Tatum by the numbers

  • Career: 21.6 PPG, 46% FG on 16.7 attempts per game, 38% from three on 6.2 shots per game, and 85% free throw on 4.7 attempts per game.
  • Last season: 26.9 PPG, 45% FG on 20.6 attempts per game, 39% from three on 7.6 shots per game, and 85% free throw on 6.2 attempts per game.
  • This season: 30.2 PPG, 47% FG on 21.2 attempts per game, 36% from three on 9.3 shots per game, and 86% free throw on 8.0 attempts per game.

Two improvements are especially startling.

For starters, he improved his efficiency from two-point range, despite shouldering a larger volume. Typically, more volume correlates with a trend in declining efficiency. Tatum’s threes continue to fall around the league’s average percentage, but he’s taking a career-high 9.3 threes per game.

The following players score at least 30 points per game with 47/36/86 shooting splits: Kevin Durant, Giannis Antetokounmpo, Joel Embiid, Luka Doncic, Shai Gilgeous-Alexander, and Tatum.

Sticking with efficiency, Tatum’s growth finishing at the rim remains his most significant improvement. He’s averaging nearly two more free throw attempts per game than his next-best season. Tatum also continues to be more reliable finishing through contact, which was a weakness earlier in his career.

Per FanDuel, Tatum ranks as the frontrunner in this season’s MVP race. The combined individual stats with team success makes a second choice increasingly improbable.

The supporting cast smashes the lights

Tatum’s growth is just one of several trends keeping the Celtics scorching hot. The other major factor is that every other player on Boston’s roster seemingly makes every shot too.

Well, almost everyone on the team. The efficiency isn’t the greatest for either Jaylen Brown or Marcus Smart so far, but each continues to provide great value at the guard spots. Brown is averaging nearly 27 points per game on 50/34/81 shooting splits. He’s picked up right where he left off last season.

As for Smart, he’s averaging over 7.1 assists per game, solidifying himself as a legit two-way starter who contributes in a fantastic supporting role.
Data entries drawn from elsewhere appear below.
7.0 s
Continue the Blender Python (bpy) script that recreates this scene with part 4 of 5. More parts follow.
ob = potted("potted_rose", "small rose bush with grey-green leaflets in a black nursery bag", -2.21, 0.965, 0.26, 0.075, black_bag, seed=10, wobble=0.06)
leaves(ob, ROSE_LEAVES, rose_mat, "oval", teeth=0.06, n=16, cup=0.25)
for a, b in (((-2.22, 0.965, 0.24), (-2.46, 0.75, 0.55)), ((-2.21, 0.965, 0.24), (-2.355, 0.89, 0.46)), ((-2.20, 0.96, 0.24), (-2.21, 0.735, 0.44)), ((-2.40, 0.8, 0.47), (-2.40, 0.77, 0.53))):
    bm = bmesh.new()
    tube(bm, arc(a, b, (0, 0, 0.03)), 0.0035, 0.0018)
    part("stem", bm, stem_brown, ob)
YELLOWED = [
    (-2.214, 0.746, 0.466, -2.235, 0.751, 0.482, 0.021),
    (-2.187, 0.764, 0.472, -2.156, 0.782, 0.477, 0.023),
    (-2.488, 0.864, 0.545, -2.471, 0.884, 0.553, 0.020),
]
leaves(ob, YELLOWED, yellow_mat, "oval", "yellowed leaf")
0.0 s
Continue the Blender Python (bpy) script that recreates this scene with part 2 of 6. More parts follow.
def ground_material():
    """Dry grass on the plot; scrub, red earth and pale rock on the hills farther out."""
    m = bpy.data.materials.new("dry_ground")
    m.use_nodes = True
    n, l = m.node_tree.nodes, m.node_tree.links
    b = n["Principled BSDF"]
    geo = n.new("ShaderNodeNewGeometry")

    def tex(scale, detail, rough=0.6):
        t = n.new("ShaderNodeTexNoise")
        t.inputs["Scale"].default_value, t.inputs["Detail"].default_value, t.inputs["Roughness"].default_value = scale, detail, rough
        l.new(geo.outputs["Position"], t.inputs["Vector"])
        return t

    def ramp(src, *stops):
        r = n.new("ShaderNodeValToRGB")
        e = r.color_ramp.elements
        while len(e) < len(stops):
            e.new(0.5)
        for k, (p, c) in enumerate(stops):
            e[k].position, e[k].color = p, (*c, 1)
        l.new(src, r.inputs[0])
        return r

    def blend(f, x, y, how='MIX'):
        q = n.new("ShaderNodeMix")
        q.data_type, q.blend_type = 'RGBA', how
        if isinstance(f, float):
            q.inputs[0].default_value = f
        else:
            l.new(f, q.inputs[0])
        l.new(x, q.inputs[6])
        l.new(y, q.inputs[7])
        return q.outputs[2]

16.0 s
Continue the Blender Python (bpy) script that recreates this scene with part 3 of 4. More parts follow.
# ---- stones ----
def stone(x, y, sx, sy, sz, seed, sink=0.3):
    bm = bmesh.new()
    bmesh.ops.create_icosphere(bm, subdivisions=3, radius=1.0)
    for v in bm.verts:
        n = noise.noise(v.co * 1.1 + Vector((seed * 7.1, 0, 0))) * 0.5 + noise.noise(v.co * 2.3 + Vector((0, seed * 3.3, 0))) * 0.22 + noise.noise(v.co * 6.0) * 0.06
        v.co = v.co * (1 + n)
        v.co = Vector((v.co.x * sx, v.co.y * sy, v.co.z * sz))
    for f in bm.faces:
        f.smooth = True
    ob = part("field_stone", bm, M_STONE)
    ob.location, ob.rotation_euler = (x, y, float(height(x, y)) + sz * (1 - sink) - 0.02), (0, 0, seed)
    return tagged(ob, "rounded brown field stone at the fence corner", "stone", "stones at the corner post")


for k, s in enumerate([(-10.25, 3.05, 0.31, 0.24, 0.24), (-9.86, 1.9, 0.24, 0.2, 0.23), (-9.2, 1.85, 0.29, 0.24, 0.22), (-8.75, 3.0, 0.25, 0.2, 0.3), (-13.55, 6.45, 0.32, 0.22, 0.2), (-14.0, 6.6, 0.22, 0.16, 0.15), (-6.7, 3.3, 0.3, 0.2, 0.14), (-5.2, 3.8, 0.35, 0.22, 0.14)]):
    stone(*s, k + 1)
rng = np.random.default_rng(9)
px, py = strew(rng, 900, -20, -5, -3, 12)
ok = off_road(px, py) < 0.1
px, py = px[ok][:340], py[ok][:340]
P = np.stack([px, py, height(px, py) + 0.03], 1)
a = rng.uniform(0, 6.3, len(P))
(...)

And then, the rest of the team features nothing but blazing three-point shooters. Five rotation-caliber players on the Celtics shoot above 40% from three: Malcolm Brogdon (48%), Al Horford (47%), Grant Williams (47%), Sam Hauser (43%) and Derrick White (41%).

As a result, Boston continues to outscore opponents from the field significantly. Statistically, the Celtics rank high in the most critical factors for elite offense.

Celtics’ NBA Rankings on Offense

  • Points per game: 1st (119.4 PPG)
  • Three-pointers attempted per game: 2nd (41.6 per game)
  • Three-pointers made per game: 2nd (16.3 per game)
  • Three-pointer percentage: 2nd (39% per game)
  • Two-pointer percentage: 4th  (58% per game)
  • Assists per game: 9th (26.8 per game)
  • Turnovers per game: 5th (13.7 per game)

Statistically, it’s tough — on paper — for opponents to counter Boston’s all-around elite offense. 

Can the scoring spree sustain itself?

To play devil’s advocate, there are three main concerns as the Celtics’ statistical sample size grows.

First, the indicator for regression is how blindingly hot Boston’s three-point shooters are. Nearly every major role player shoots multiple percentage points higher than their career marks. By the end of the season, Horford won’t continue to shoot 47% from downtown, considering he’s shot at least 36.1% in only three of his past five seasons (including this one).


That leads to counterpoint number two: future spacing concerns. Boston thrives with a five-out, maximum operating room type of offensive scheme. If Horford wares down, can Boston’s offense keep up the output? What about when Robert Williams returns from injury? How will he impact spacing if he’s standing underneath the basket?

Lastly, defense matters in understanding Boston’s offense to an extent. The one weird trend with this Celtics team— they don’t generate fast-break opportunities. Boston ranks 29th in steals, not forcing turnovers to create easy shots. If that keeps up and the Celtics’ efficiency regresses to the mean, that could impact the offense moving forward.

Even granting skeptics’ minor concerns, it’s hard not to take Boston seriously. For all we know, the Celtics could score their way to the NBA Finals.

Through 30 games, that possibility grows daily.